- **Data section**:

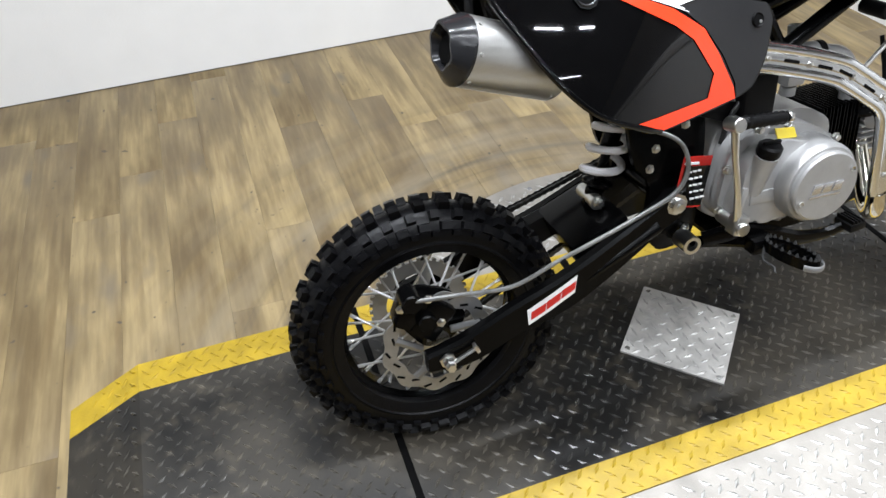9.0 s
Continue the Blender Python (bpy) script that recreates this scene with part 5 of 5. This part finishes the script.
TOP_GRAPHICS = (
    ("sticker", [(0.045, 0.886), (0.098, 0.895), (0.112, 0.877), (0.145, 0.862), (0.170, 0.851), (0.065, 0.881)], WHITE, "white flash"),
    ("sticker", [(-0.082, 0.811), (-0.053, 0.832), (0.002, 0.827), (0.090, 0.813), (0.044, 0.812), (0.017, 0.811), (-0.005, 0.805), (-0.047, 0.808)], WHITE, "white flash"),
    ("sticker", [(-0.038, 0.8385), (-0.006, 0.8385), (0.075, 0.8225), (0.019, 0.8285), (-0.046, 0.8345)], WHITE, "thin white flash"),
    ("sticker", [(0.202, 0.691), (0.190, 0.711), (0.282, 0.703), (0.274, 0.676)], WHITE, "white flash"),
    ("sticker", [(0.100, 0.733), (0.155, 0.722), (0.19, 0.700), (0.150, 0.716), (0.080, 0.730)], WHITE, "thin white flash"),
    ("sticker", [(0.200, 0.852), (0.240, 0.838), (0.310, 0.802), (0.255, 0.822)], BLACK_GLOSS, "black graphic"),
    ("sticker", [(0.200, 0.672), (0.266, 0.652), (0.2655, 0.649), (0.205, 0.666)], RED, "thin red streak"),
)
for s in (-1, 1):
    def laid(bm, s=s):
        return bm if s < 0 else mirrored(bm)

    outline_ = SHROUD if s < 0 else [(x, z - (0.045 if -0.05 < x < 0.14 and z > 0.84 else 0.0)) for x, z in SHROUD]
    sh = part("shroud", laid(skin(rounded(outline_, 2), on_shroud, -0.003, 0.003, 0.012)), SHROUD_BLACK, bike, "gloss black tank shroud with orange and white graphics", sharp=50)
    for nm, o, m, lab in GRAPHICS:
        if s < 0 or o[0][1] < 0.80:
            part(nm, laid(skin(o, on_shroud, 0.0008, 0.0006, 0.012)), m, sh, lab, sharp=50)
    for nm, o, m, lab in TOP_GRAPHICS:
        if s < 0 or o[0][1] < 0.80:
            part(nm, laid(skin(o, on_shroud, 0.0021, 0.0006, 0.012)), m, sh, lab, sharp=50)
    # air duct with a black lip
    part("air_duct", laid(skin(rounded([(0.060, 0.772), (0.130, 0.752), (0.160, 0.744), (0.212, 0.676), (0.182, 0.695), (0.12, 0.735)], 2), on_shroud, 0.0008, 0.004, 0.012)), BLACK_MATT, sh, "black air duct")
    part("duct_opening", laid(skin([(0.146, 0.737), (0.160, 0.735), (0.186, 0.706), (0.170, 0.711)], on_shroud, 0.0056, 0.0006, 0.012)), FLOOR_BED, sh, "opening in the duct")
    # white badge with three plain red blocks and a row of dark bars
    part("badge", laid(skin([(0.112, 0.755), (0.124, 0.778), (0.150, 0.809), (0.322, 0.788), (0.306, 0.729), (0.270, 0.734)], on_shroud, 0.0032, 0.0008, 0.012)), WHITE, sh, "white badge with red blocks", sharp=50)
    for k in range(3):
        x, z = 0.138 + 0.055 * k, 0.773 - 0.0085 * k
        w = 0.050
        part("red_block", laid(skin([(x - 0.003, z - 0.002), (x + w * 0.88, z - 0.0095), (x + w * 1.18, z + 0.0235), (x + w * 0.27, z + 0.0315)], on_shroud, 0.0047, 0.0006, 0.012)), ORANGE, sh)
        part("white_slit", laid(skin([(x + 0.016, z + 0.015), (x + 0.045, z + 0.0108), (x + 0.048, z + 0.0138), (x + 0.019, z + 0.018)], on_shroud, 0.006, 0.0004, 0.012)), WHITE, sh)
    for k in range(10):
        x, z = 0.126 + 0.0172 * k, 0.7585 - 0.0024 * k
        part("dark_bar", laid(skin([(x, z), (x + 0.010, z - 0.0014), (x + 0.012, z + 0.0056), (x + 0.002, z + 0.007)], on_shroud, 0.0047, 0.0005, 0.012)), BLACK_GLOSS, sh)
    for k in range(3):
        x = 0.208 + 0.014 * k
        part("white_bar", laid(skin([(x, 0.634 - 0.003 * k), (x + 0.010, 0.632 - 0.003 * k), (x + 0.012, 0.640 - 0.003 * k), (x + 0.002, 0.642 - 0.003 * k)], on_shroud, 0.0032, 0.0005, 0.012)), WHITE, sh)
    # scratch-like white streaks
    rng = random.Random(5)
    for pts, wd in (
        ([(-0.160, 0.762), (-0.137, 0.779), (-0.100, 0.798)], 0.0016),
        ([(-0.168, 0.748), (-0.148, 0.760), (-0.126, 0.772), (-0.088, 0.781), (-0.064, 0.779), (-0.033, 0.787), (-0.009, 0.788)], 0.0011),
        ([(-0.092, 0.770), (-0.062, 0.775), (-0.035, 0.777), (0.009, 0.779), (0.031, 0.777), (0.053, 0.769)], 0.0010),
        ([(0.095, 0.786), (0.125, 0.782), (0.149, 0.778)], 0.0007),
    ):
        line_ = [(p.x, p.z + rng.uniform(-0.0012, 0.0012)) for p in glide([(x, 0, z) for x, z in pts], 4)]
        wds = [wd * rng.uniform(0.4, 1.3) * (0.35 if q in (0, len(line_) - 1) else 1) for q in range(len(line_))]
        o = [(x, z + w) for (x, z), w in zip(line_, wds)] + [(x, z - w) for (x, z), w in zip(line_[::-1], wds[::-1])]
        part("white_streak", laid(skin(o, on_shroud, 0.0034, 0.0004, 0.012)), WHITE, sh)
    b = bmesh.new()
    p = on_shroud(0.125, 0.886)
    lathe(b, [(0.013, 0), (0.013, 0.004), (0.009, 0.006), (0.009, 0.002), (0, 0.002)], p, (0, -1, 0.25), 18)
    part("bolt_cup", laid(b), BLACK_MATT, sh)
    b = bmesh.new()
    lathe(b, [(0.0075, 0.002), (0.007, 0.006), (0.003, 0.0065), (0, 0.005)], p, (0, -1, 0.25), 14)
    part("bolt", laid(b), SPRING, sh, "bright shroud bolt")


# side number panels
def side_y(x, z):
    return 0.106 + 0.27 * (0.73 - z) + 0.030 * (1 - ((x + 0.37) / 0.29) ** 2) * (1 - ((z - 0.655) / 0.175) ** 2) + flare(x, z)


def flare(x, z):
    """How far the rear of the panel stands out from the frame."""
    k = min(max((-0.17 - x) / 0.25, 0.0), 1.0)
    return 0.032 * k * k * (3 - 2 * k)


def on_side(x, z):
    return Vector((x, -side_y(x, z), z + 0.2 * flare(x, z)))


SIDE = [(-0.5440, 0.776), (-0.543, 0.786), (-0.537, 0.796), (-0.526, 0.806), (-0.500, 0.818), (-0.475, 0.816), (-0.430, 0.802), (-0.295, 0.766), (-0.128, 0.724), (-0.118, 0.700), (-0.134, 0.650), (-0.160, 0.615), (-0.195, 0.604), (-0.328, 0.588), (-0.355, 0.596), (-0.418, 0.624), (-0.470, 0.670), (-0.510, 0.725), (-0.531, 0.754), (-0.540, 0.766)]
SIDE_GRAPHICS = (
    ("sticker", [(-0.502, 0.807), (-0.495, 0.814), (-0.430, 0.800), (-0.375, 0.784), (-0.310, 0.767), (-0.325, 0.757), (-0.395, 0.778), (-0.430, 0.788)], ORANGE, "orange graphic"),
    ("sticker", [(-0.400, 0.775), (-0.295, 0.736), (-0.245, 0.706), (-0.220, 0.668), (-0.196, 0.622), (-0.194, 0.607), (-0.326, 0.591), (-0.366, 0.607), (-0.245, 0.617), (-0.232, 0.647), (-0.265, 0.695), (-0.295, 0.716), (-0.376, 0.756)], ORANGE, "orange graphic"),
    ("grey_end", [(-0.285, 0.738), (-0.220, 0.744), (-0.131, 0.721), (-0.122, 0.700), (-0.137, 0.653), (-0.163, 0.618), (-0.192, 0.608), (-0.193, 0.628), (-0.214, 0.668), (-0.243, 0.706), (-0.270, 0.726)], GREY_PLASTIC, "dark grey front end"),
    ("sticker", [(-0.370, 0.766), (-0.310, 0.752), (-0.286, 0.741), (-0.268, 0.728), (-0.300, 0.740), (-0.340, 0.754)], WHITE, "white flash"),
    ("flash", [(-0.305, 0.7455), (-0.284, 0.7385), (-0.262, 0.7415), (-0.214, 0.7415), (-0.228, 0.7465), (-0.262, 0.7530), (-0.285, 0.7475)], WHITE, "white flash"),
)
for s in (-1, 1):
    def laid(bm, s=s):
        return bm if s < 0 else mirrored(bm)

    sp = part("side_panel", laid(skin(rounded(SIDE, 3), on_side, -0.003, 0.003, 0.011)), BLACK_GLOSS, bike, "gloss black side panel with orange graphics", sharp=50)
    for nm, o, m, lab in SIDE_GRAPHICS:
        part(nm, laid(skin(o, on_side, 0.0018 if nm == "flash" else 0.0009, 0.0007, 0.011)), m, sp, lab, sharp=50)
    part("tab", laid(skin([(-0.439, 0.802), (-0.404, 0.793), (-0.405, 0.763), (-0.411, 0.753), (-0.421, 0.750), (-0.432, 0.753), (-0.439, 0.763)], on_side, 0.0024, 0.0007, 0.011)), BLACK_MATT, sp, "black mounting tab", sharp=50)
    for (x, z), r in (((-0.422, 0.766), 0.0120), ((-0.150, 0.702), 0.0085)):
        p = on_side(x, z)
        face = (on_side(x + 1e-3, z) - p).cross(on_side(x, z + 1e-3) - p).normalized()
        if face.y > 0:
            face = -face
        b = bmesh.new()
        lathe(b, [(r * 1.2, 0.0), (r * 1.2, 0.0034), (r * 1.1, 0.0048), (r * 0.95, 0.0036), (r * 0.9, 0.001)], p, face, 24)
        rim_ = part("bolt_recess", laid(b), GREY_CAP if r > 0.01 else BLACK_MATT, sp, "recessed bolt hole")
        b = bmesh.new()
        lathe(b, [(r * 0.9, 0.0002), (r * 0.9, 0.0038), (0, 0.0038)], p, face, 22)
        part("dark_hole", laid(b), GAP, sp)
        if r > 0.01:
            continue
        b = bmesh.new()
        lathe(b, [(r * 0.32, 0.0038), (r * 0.3, 0.0048), (r * 0.15, 0.0048), (0, 0.0044)], p + Vector((0.004, 0, -0.003)), face, 12)
        part("bolt", laid(b), BLACK_SATIN if r > 0.01 else STEEL, sp)
    # raised rib along the rear edge
    b = bmesh.new()
    rim = [(-0.5415, 0.788), (-0.538, 0.768), (-0.510, 0.727), (-0.470, 0.672), (-0.420, 0.626), (-0.356, 0.598), (-0.328, 0.590)]
    tube(b, [tuple(on_side(x, z) + Vector((0, 0.002, 0))) for x, z in rim], 0.0045, 8)
    part("edge", laid(b), BLACK_GLOSS, sp, sharp=60)

# warning label on the frame
b = bmesh.new()
box(b, (-0.199, -0.0935, 0.450), (0.052, 0.0014, 0.088), (0, 8, 0))
warn = part("warning_label", b, RED, bike, "red and black warning label with white bars")
b = bmesh.new()
box(b, (-0.1980, -0.0948, 0.4435), (0.047, 0.0014, 0.069), (0, 8, 0))
part("black_field", b, BLACK_GLOSS, warn)
rng = random.Random(3)
for q in range(5):
    z = 0.470 - 0.0120 * q
    x = -0.206 - 0.14 * (z - 0.448)
    while x < -0.183 - 0.14 * (z - 0.448):
        w = rng.uniform(0.004, 0.009)
        b = bmesh.new()
        box(b, (x + w / 2, -0.0960, z), (w, 0.0012, 0.0030), (0, 8, 0))
        part("white_bar", b, WHITE, warn)
        x += w + 0.0022
b = bmesh.new()
box(b, (-0.2045, -0.0948, 0.4840), (0.026, 0.0014, 0.004), (0, 8, 0))
part("white_bar", b, WHITE, warn)

# ---- floor planks ----
W, LN = 0.125, 1.22
plank_bm = bmesh.new()
box(plank_bm, (0, 0, -0.00175), (W - 0.0003, LN - 0.0004, 0.0035), bevel=0.0004)
plank_me = None
rng = random.Random(11)
nx = int((2.44 + 2.65) / W)
for i in range(nx):
    x = -2.65 + (i + 0.5) * W
    y = -4.6 - rng.uniform(0, LN)
    while y < 1.95:
        lo_, hi_ = max(y, -4.6), min(y + LN, 2.0)
        y += LN
        if hi_ - lo_ < 0.03:
            continue
        yc = (lo_ + hi_) / 2
        if plank_me is None:
            ob = part("plank", plank_bm, PLANK, floor)
            plank_me = ob.data
        else:
            ob = new("plank", plank_me)
            ob.parent = floor
        ob.matrix_basis = pose(x, yc, 0, 0, 0, 180 * rng.randint(0, 1)) @ Matrix.Diagonal((1, (hi_ - lo_) / LN, 1, 1))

- **Exercise objective**: Copy every line in the listing above where the string "with" turns up.

- **Correct response**:
Continue the Blender Python (bpy) script that recreates this scene with part 5 of 5. This part finishes the script.
    sh = part("shroud", laid(skin(rounded(outline_, 2), on_shroud, -0.003, 0.003, 0.012)), SHROUD_BLACK, bike, "gloss black tank shroud with orange and white graphics", sharp=50)
    # air duct with a black lip
    # white badge with three plain red blocks and a row of dark bars
    part("badge", laid(skin([(0.112, 0.755), (0.124, 0.778), (0.150, 0.809), (0.322, 0.788), (0.306, 0.729), (0.270, 0.734)], on_shroud, 0.0032, 0.0008, 0.012)), WHITE, sh, "white badge with red blocks", sharp=50)
    sp = part("side_panel", laid(skin(rounded(SIDE, 3), on_side, -0.003, 0.003, 0.011)), BLACK_GLOSS, bike, "gloss black side panel with orange graphics", sharp=50)
warn = part("warning_label", b, RED, bike, "red and black warning label with white bars")